→ DATA EXTRACT:
***

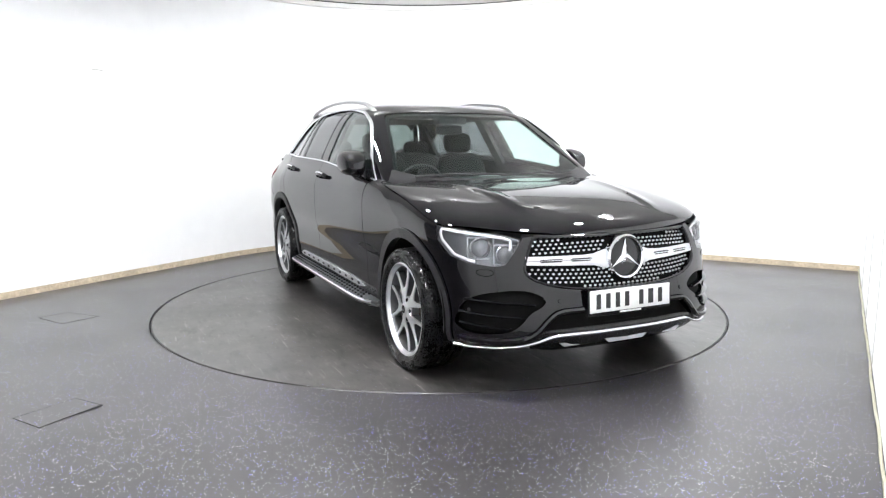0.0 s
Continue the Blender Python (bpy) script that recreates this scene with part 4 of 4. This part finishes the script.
# -- mirrors --
for sd in SIDES:
    door_f = [o for o in car.children if o.name.startswith("front_door")][-1 if sd < 0 else 0]
    bm = bmesh.new()
    bmesh.ops.create_icosphere(bm, subdivisions=4, radius=1)
    for v in bm.verts:
        x, y, z = v.co
        flat = 0.72 if x < 0 else 1.0
        k = 1 - 0.22 * max(0, -z)
        v.co = (0.565 + 0.145 * math.copysign(abs(x) ** 0.85, x) * flat * (1 - 0.12 * z) - 0.025 * y, sd * (0.912 + (0.068 if sd > 0 else 0.078) * math.copysign(abs(y) ** 0.6, y) * k), 1.155 + 0.082 * math.copysign(abs(z) ** 0.66, z) * (1 - 0.12 * y) - 0.012 * x - 0.006 * y)
    mir = part("mirror", bm, M["paint"], door_f, "black door mirror housing")
    bm = bmesh.new()
    bmesh.ops.create_icosphere(bm, subdivisions=3, radius=1)
    for v in bm.verts:
        v.co = (0.468 + 0.008 * v.co.x, sd * (0.912 + 0.058 * v.co.y), 1.155 + 0.068 * v.co.z)
    part("mirror_glass", bm, M["chrome"], mir)
    bm = bmesh.new()
    prism(bm, [(0.73, 1.06), (0.52, 1.075), (0.50, 1.10), (0.56, 1.12), (0.66, 1.12)], 0.80, 0.875, lambda u, v, d: (u, sd * d, v + 0.12 * (d - 0.86)))
    part("mirror_foot", bm, M["gloss"], mir)
    bm = bmesh.new()
    pts = [Vector((0.50 + 0.19 * math.sin(k / 8 * 1.75), sd * (0.983 - 0.11 * (k / 8) ** 2), 1.148)) for k in range(9)]
    sweep(bm, pts, [(0.3, 0, 1)] * 9, round_section(0.01, 0.012, 6))
    part("indicator", bm, M["clearlens"], mir)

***

→ STATED PROBLEM:
Track down all lines above with the string "part" and copy them.

→ EXERCISE RESPONSE:
Continue the Blender Python (bpy) script that recreates this scene with part 4 of 4. This part finishes the script.
    mir = part("mirror", bm, M["paint"], door_f, "black door mirror housing")
    part("mirror_glass", bm, M["chrome"], mir)
    part("mirror_foot", bm, M["gloss"], mir)
    part("indicator", bm, M["clearlens"], mir)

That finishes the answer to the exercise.